Smith & Wesson M&P15-22 Review
Back in January 2009, Smith & Wesson introduced their new M&P15-22 tactical rifle chambered in .22 LR and they introduced it with one of the catchiest advertising phrases I have seen in a long time, "Kick Brass".
For those of you who already own a .22 rifle, I think you know what I mean when I say that is exactly what a .22 rifle is made for, kicking brass out of your gun until your thumbs are sore and you're tired of loading magazines. Over the past couple of years, I have been keeping a close eye on the M&P15-22 to see if this rifle would acquire a following and my initial impression was that S&W may have a winner with the M&P15-22. The fact that at the time of this review Smith & Wesson now makes 6 different versions of this rifle should give you a pretty good idea that they have succeeded in capturing a piece of the consumer market and they are expanding their product line. These next photos show each of the six basic models (there are other state compliant versions of these models shown at their website). In some cases, the differences in models may only be the color of standard parts such as those shown on the MOE versions. In other cases, there may be significant differences such as barrel, flash hider, magazine capacity, sights, sling swivel, stock and grip.
Figure 1 - Model M&P15-22 - Standard
Figure 2 - Model M&P15-22 - Performance
Center, Threaded Barrel
Figure 3 - Model M&P15-22 - Realtree® APG HD®
Figure 5 - Model M&P15-22 MOE - Magpul®
Sights, Stock and Grip
Figure 6 - M&P15-22 MOE - Flat Dark Earth
For this review, I selected the M&P15-22 Realtree® APG HD® Camo Rifle for a couple of reasons. First, this Camo rifle is very similar to the Standard rifle configuration with the most significant differences being the addition of the flash hider and camo finish. Given a choice, I would have preferred the Camo rifle to come with a 25-round magazine, but instead it comes with a 10-round capacity magazine. The second reason is that selecting this model ensured I would get one of the most current builds of the M&P15-22 rifle. This makes sure that any tweaks that Smith & Wesson may have made in their manufacturing processes would hopefully be incorporated in this rifle because this Realtree® APG HD® Camo version was introduced in January of this year.
The key features that have helped to make this rimfire rifle a success are it's light weight (5.5 pounds empty) and that it has the same ergonomics as many AR platform rifles on the market, specifically it's big brother the M&P15 Rifle. When I say ergonomics, I mean that the magazine release, bolt release, safety, charging handle, 6-position stock, sight height and grip are all in the same locations and function in the same way as a normal AR style rifle. There are some minor differences like the charging handle has a shorter pull length than a normal .223 rifle due to the shorter action length needed for the .22 LR, but overall I think Smith & Wesson did a great job in matching the functionality of the M&P15-22 with the standard AR style rifles. Another key feature is the price point for this rifle. This camo version for this review has a suggested retail price of $549, but you can find it in the online for $449 plus S&H and a FFL transfer fee. Overall I don't think that price is too bad considering you get a camo rifle setup with rails, collapsible stock, sights and an attractiveness that will draw the attention of your shooting buddies.
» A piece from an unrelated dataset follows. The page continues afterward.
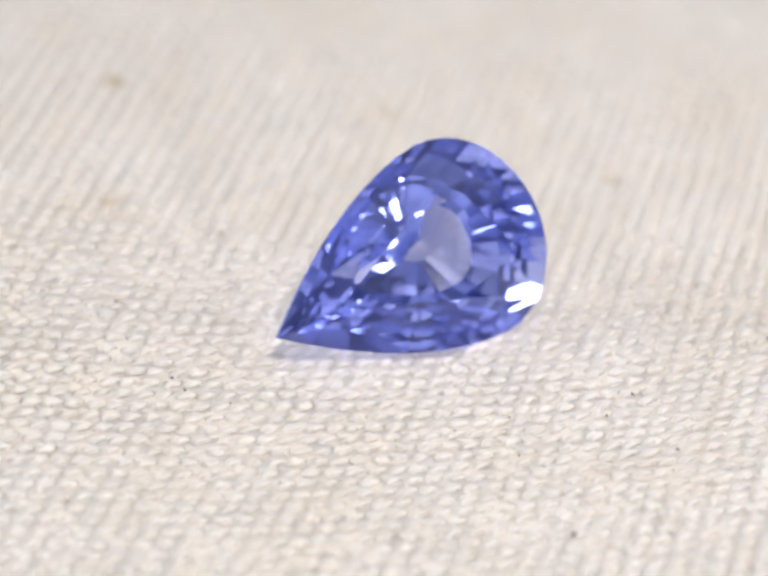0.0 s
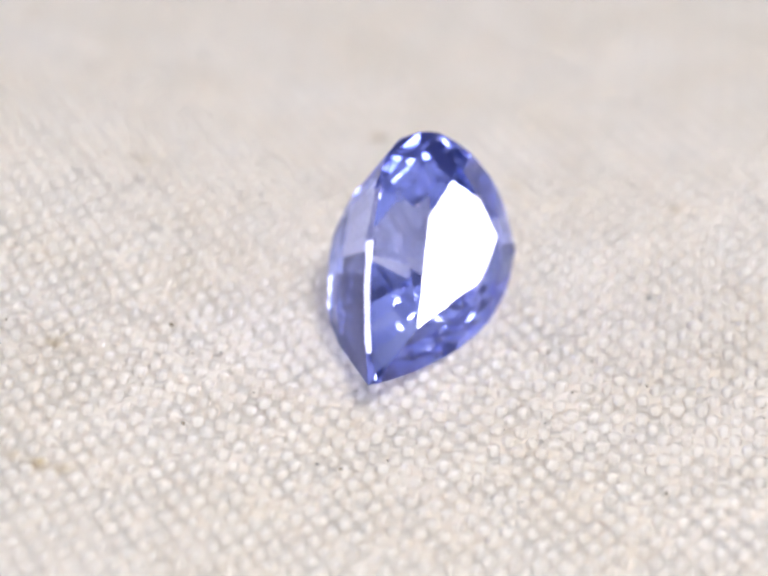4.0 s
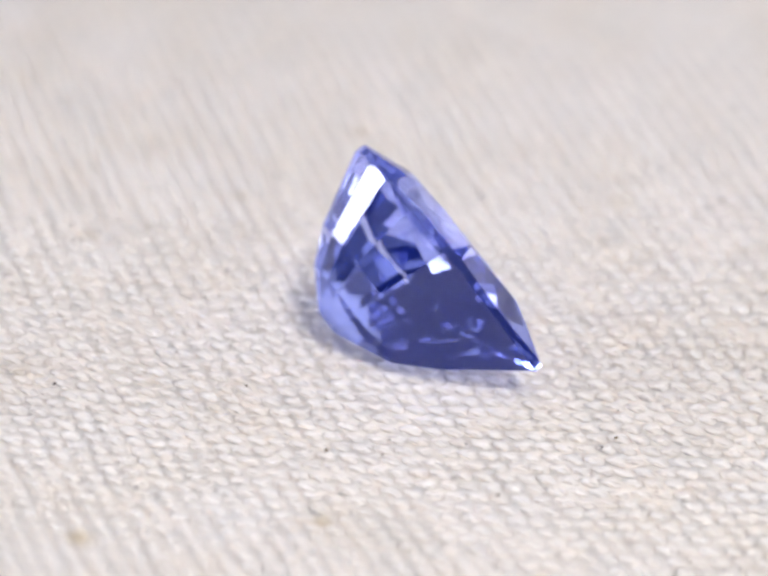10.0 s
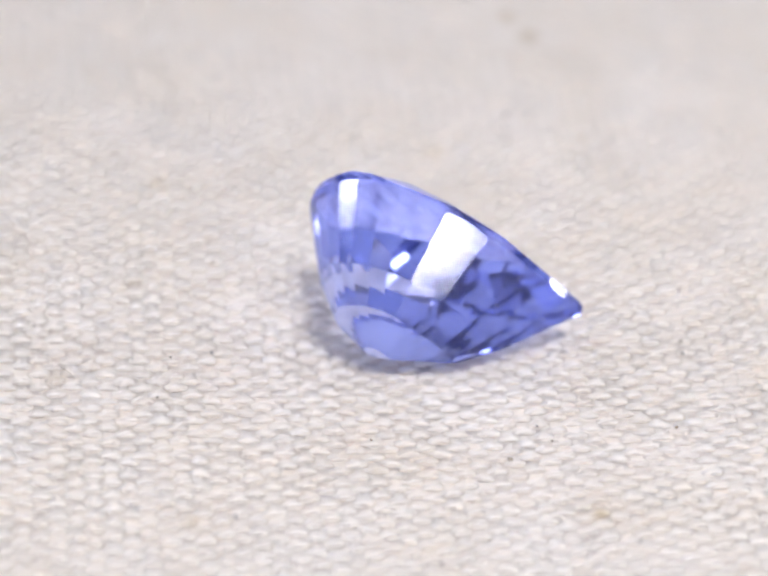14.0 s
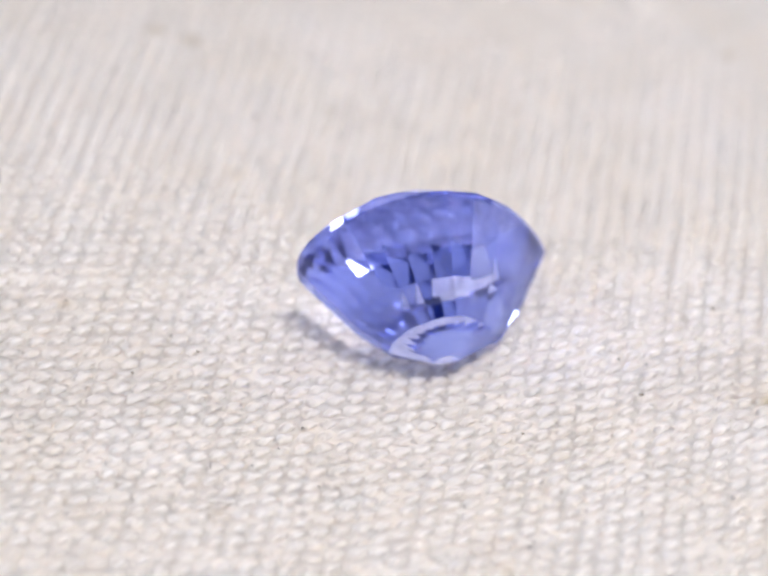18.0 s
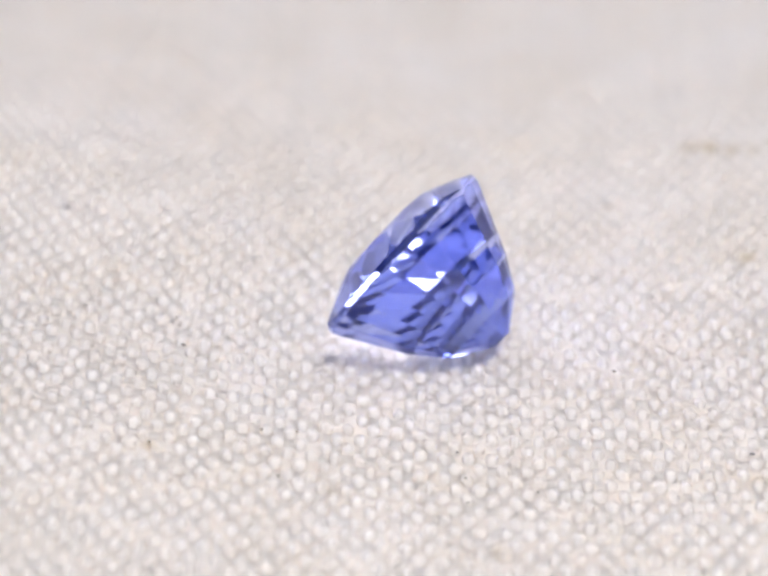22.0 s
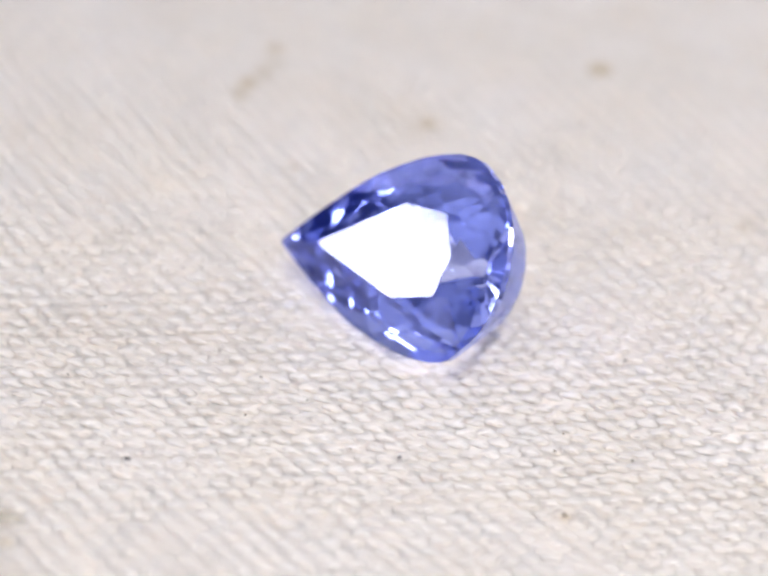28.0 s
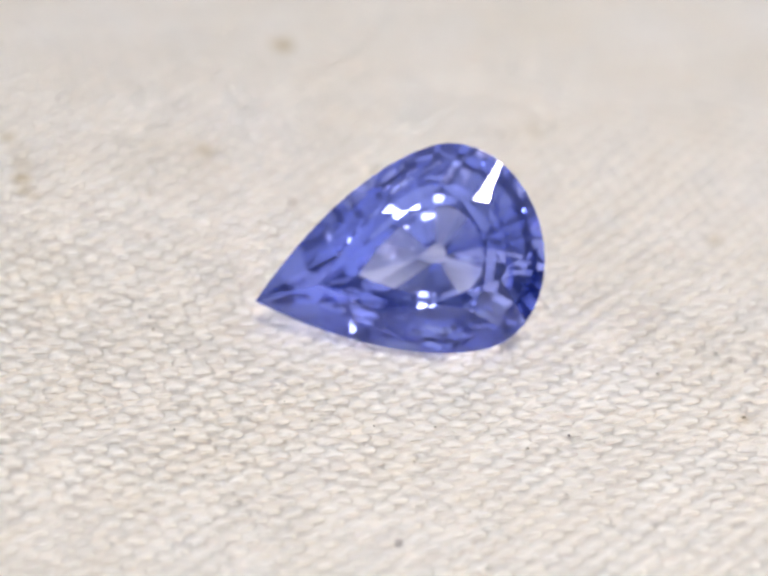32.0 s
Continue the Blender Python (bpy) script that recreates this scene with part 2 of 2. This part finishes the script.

During my reviews I like to compare my results to the manufacturers claims where possible so the following text in colored italics was taken directly from the Smith & Wesson website on 7/30/11 and gives an Overview, Key Features, and Specifications for the M&P15-22 Rifle. The , and are my way to keep up with details that I have covered in this review with either photos, commentary or both. I may also add commentary after these marks as necessary to explain some items if needed.
The M&P15 rifle line has expanded to now include the new M&P15-22. Chambered in .22LR, the M&P15-22 rifle is built with high strength polymer upper and lower receivers. This creates a reduced weight rifle that retains the looks and operating features of the standard M&P rifle.
This review is broken down into multiple parts with this page providing links to each part along with an overall summary of the specifications, pros and cons, and my final "bottom line" comments. Make sure you take time to checkout the other parts of the review because they contain many photos and lots of commentary. Also, there is an extreme amount of detail in those parts which is not covered on this page.
As you read these Pros and Cons below, keep in mind that it is hard to keep my particular preferences from creeping in the equation. Therefore, it is important that you take the time to look at the other parts of this review so you can decide for yourself on items which may be more of a personal preference.
The Smith & Wesson M&P15-22 clearly "kicks brass" when in comes to rimfire rifles. All you need to do to have fun with this rifle is add bullets. It is about as close to a .22LR AR style rifle as you can get, but at a fraction of the weight and cost. I can see why this rifle is developing a following in the rimfire market and I expect S&W will continue this platform of rifle for many years to come. If you are in the market for a rimfire rifle, you need to look closely at the M&P15-22 rifles when making your selection.